The High Court in Gold Group Properties v BDW Trading Ltd. in 2010 considered the nature and extent of an obligation "to act at all times in good faith", finding that this obligation does not impose a fiduciary duty whereby the party concerned would be required to abandon the pursuit of its own self-interest. (Note: An earlier ruling in the dispute between these parties had established that the contract between them had not been frustrated.) A contractual commitment to act in good faith serves "to qualify self-interest, requiring that both parties act so as to allow both to enjoy the anticipated benefits of the contract".

==Australia ==
The concept of good faith was established in the insurance industry following the events of Carter v Boehm (an English contract law case in 1766), and is enshrined in the Insurance Contracts Act 1984 (ICA). The act stipulates, in Section 13, obligations of all parties within a contract to act with utmost good faith.
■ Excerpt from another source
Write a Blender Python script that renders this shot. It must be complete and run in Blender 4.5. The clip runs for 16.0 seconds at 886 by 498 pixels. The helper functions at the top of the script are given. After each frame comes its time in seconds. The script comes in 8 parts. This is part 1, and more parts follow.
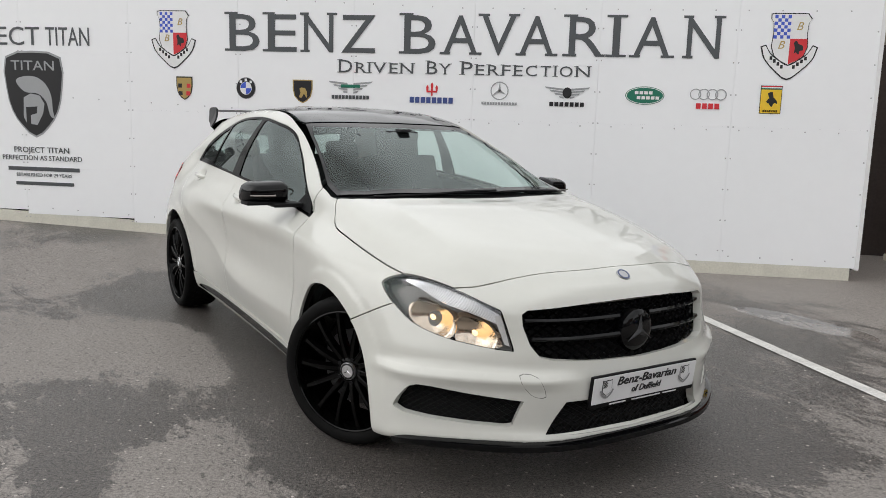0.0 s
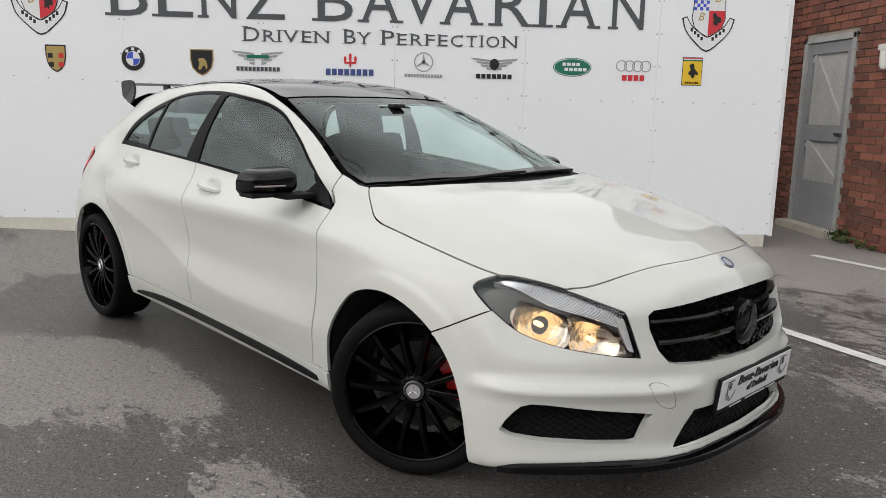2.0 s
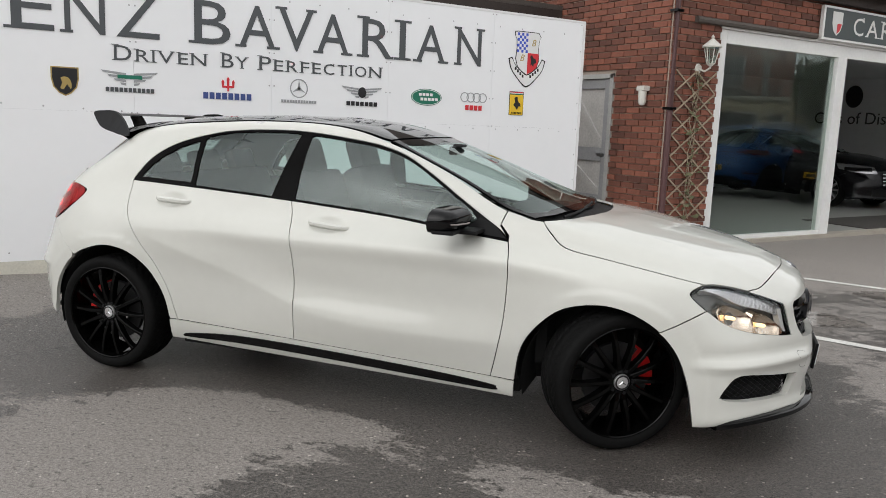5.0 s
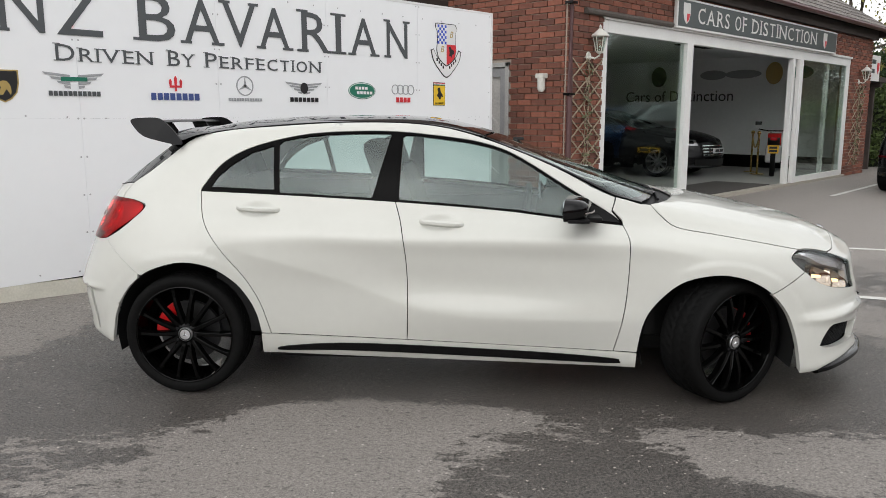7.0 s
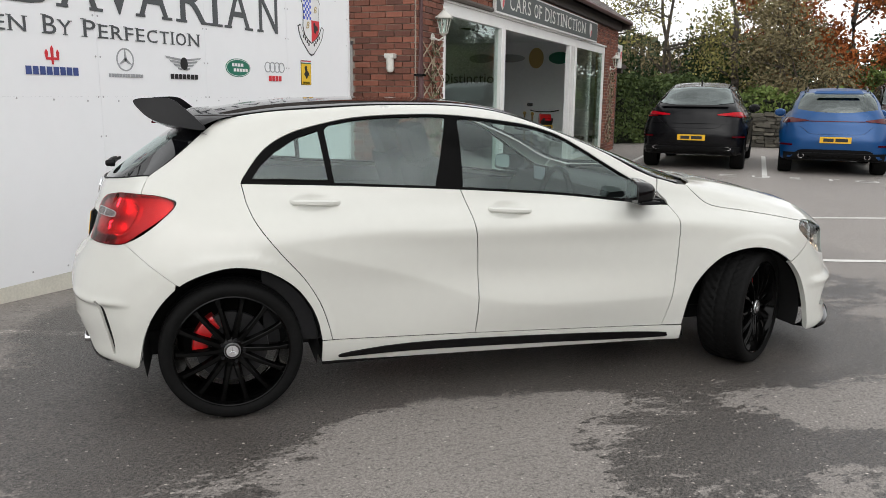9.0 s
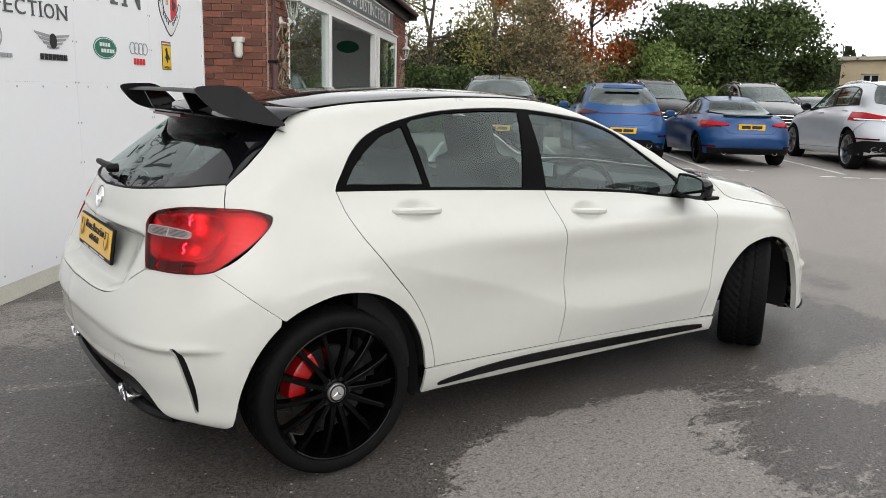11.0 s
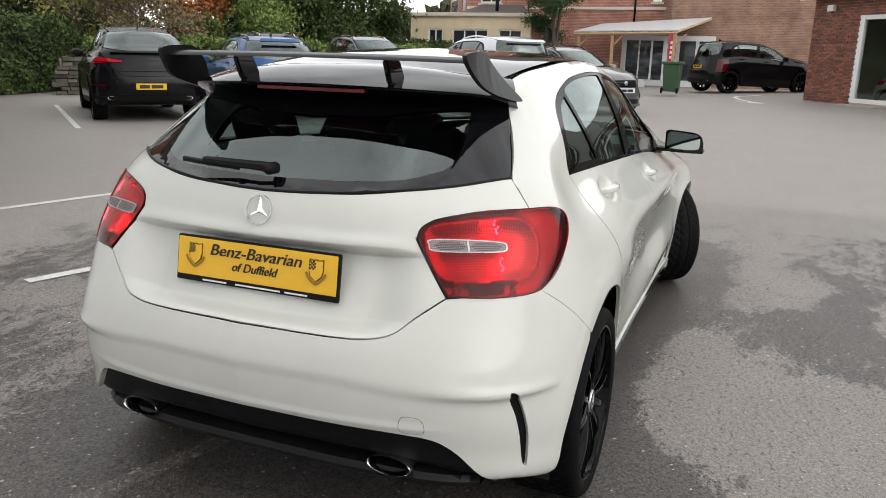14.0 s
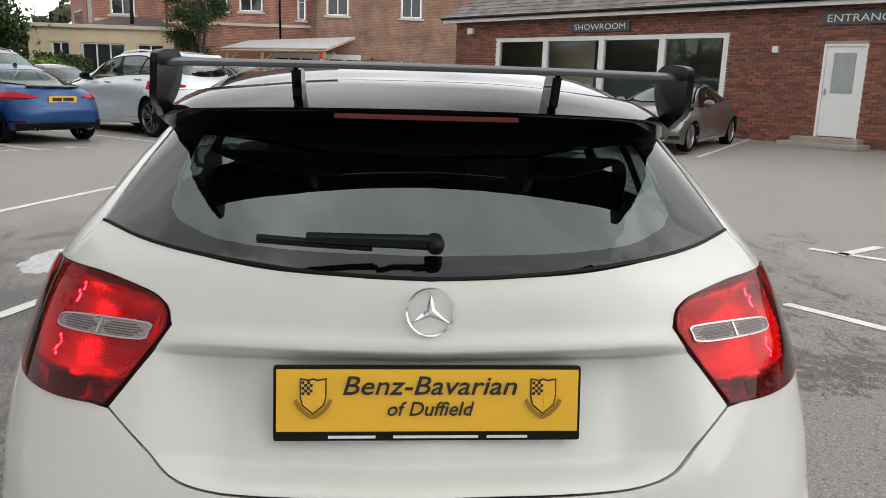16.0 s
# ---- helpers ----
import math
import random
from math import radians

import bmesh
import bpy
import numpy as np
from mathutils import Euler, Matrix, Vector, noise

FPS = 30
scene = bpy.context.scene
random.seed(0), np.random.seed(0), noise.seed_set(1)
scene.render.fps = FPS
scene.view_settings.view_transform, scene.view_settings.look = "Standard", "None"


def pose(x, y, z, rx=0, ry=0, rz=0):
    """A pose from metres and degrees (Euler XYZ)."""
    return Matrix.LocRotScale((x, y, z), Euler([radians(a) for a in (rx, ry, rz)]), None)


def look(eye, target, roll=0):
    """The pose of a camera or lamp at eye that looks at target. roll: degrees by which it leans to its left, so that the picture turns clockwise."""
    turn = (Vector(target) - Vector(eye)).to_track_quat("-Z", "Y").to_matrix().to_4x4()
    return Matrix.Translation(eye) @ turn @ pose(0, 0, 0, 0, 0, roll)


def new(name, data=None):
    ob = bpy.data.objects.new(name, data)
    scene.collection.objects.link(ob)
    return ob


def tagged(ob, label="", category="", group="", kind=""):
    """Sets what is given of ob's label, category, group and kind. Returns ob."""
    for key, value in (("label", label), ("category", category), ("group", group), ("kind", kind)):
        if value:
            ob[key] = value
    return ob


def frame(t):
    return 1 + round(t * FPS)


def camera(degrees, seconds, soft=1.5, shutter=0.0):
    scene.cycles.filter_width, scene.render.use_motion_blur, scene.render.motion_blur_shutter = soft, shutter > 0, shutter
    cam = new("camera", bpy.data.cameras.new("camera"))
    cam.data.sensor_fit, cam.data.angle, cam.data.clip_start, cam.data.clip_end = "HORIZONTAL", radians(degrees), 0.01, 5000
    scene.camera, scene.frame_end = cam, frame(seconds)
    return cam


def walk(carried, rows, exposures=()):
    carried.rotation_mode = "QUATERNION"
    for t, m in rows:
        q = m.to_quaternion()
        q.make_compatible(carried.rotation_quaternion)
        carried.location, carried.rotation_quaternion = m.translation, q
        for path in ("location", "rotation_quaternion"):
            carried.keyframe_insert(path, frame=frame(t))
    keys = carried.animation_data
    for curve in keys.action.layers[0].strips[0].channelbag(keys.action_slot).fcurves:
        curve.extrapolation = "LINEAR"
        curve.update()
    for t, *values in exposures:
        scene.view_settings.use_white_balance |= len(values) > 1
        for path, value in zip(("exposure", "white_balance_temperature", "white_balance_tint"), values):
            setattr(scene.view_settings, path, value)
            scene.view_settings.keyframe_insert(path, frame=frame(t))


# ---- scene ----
cam = camera(59.6, 16.0, soft=0.8)
METRES, EYE, TILT, LEAN, TURN = 11.69, 1.276, 0.0, 0.0, 8.1
ROWS = [
    (0.0, 0.0, 0.0, 0.0, 0.27, -8.91, -1.69),
    (0.5, -0.0072, 0.0087, -0.0061, -2.16, -9.04, -1.27),
    (1.0, -0.022, 0.0242, -0.0058, -5.29, -9.71, -1.51),
    (1.5, -0.0448, 0.0353, -0.0045, -8.86, -10.04, -1.43),
    (2.0, -0.0692, 0.0445, -0.0015, -12.08, -10.49, -1.16),
    (2.5, -0.0948, 0.0549, 0.0016, -14.99, -11.28, -1.33),
    (3.0, -0.1263, 0.0563, 0.0031, -19.29, -11.14, -1.41),
    (3.5, -0.1587, 0.0569, 0.0059, -23.65, -10.24, -1.29),
    (6.0, -0.3128, 0.1213, 0.0083, -47.97, -9.4, -1.23),
    (6.5, -0.3355, 0.1446, 0.0083, -51.35, -9.69, 0.02),
    (7.0, -0.352, 0.1736, 0.0095, -54.49, -9.85, 0.03),
    (7.5, -0.3711, 0.2041, 0.0093, -59.54, -10.39, -0.47),
    (8.0, -0.3807, 0.2363, 0.0067, -64.35, -11.45, -0.77),
    (8.5, -0.3875, 0.2684, 0.0089, -69.27, -11.6, -0.84),
    (9.0, -0.3981, 0.3034, 0.0101, -74.7, -11.23, -0.55),
    (11.5, -0.3758, 0.4675, 0.0088, -98.98, -11.98, -1.48),
    (12.0, -0.3661, 0.4997, 0.0105, -104.15, -12.35, -1.39),
    (12.5, -0.3473, 0.5274, 0.0095, -108.38, -12.84, -2.03),
    (13.0, -0.3314, 0.5559, 0.0088, -114.51, -13.12, -1.92),
    (13.5, -0.3137, 0.5813, 0.0098, -120.77, -13.67, -1.41),
    (14.0, -0.2881, 0.5976, 0.008, -125.83, -14.26, -1.41),
    (14.5, -0.2624, 0.6128, 0.0069, -132.57, -14.36, -1.79),
    (15.0, -0.2346, 0.6238, 0.0074, -138.33, -14.42, -2.16),
    (15.5, -0.2031, 0.6242, 0.0053, -142.32, -13.96, -2.5),
    (16.0, -0.172, 0.6235, 0.0046, -152.36, -12.3, -1.71),
]
walk(cam, [(t, pose(0, 0, EYE, TILT, LEAN, TURN) @ pose(METRES * x, METRES * y, METRES * z, 90 + pitch, roll, yaw)) for t, x, y, z, yaw, pitch, roll in ROWS],
     exposures=((0.0, -.08), (3.0, -.08), (7.0, .02), (12.0, .14), (14.0, .22), (15.0, .24), (16.0, .10)))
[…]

The New South Wales Court of Appeal case Burger King Corporation v Hungry Jack's Pty Ltd (2001) was also concerned with good faith and referred to an earlier case, Renard Constructions v Minister for Public Works (1992).

==India==
In the Indian Penal Code, "good faith" is defined under section 52 as "Nothing is said to be done or believed in 'good faith' which is done or believed without due care and attention." The privy council expanded on this meaning in the case of Muhammad Ishaq v The Emperor (1914), in which it held that an action taken by the defendant based on a belief of having a decree passed in his favor was illegal, since he could have found out that he did not enjoy any such favorable decree if he had inquired with a little more care and attention.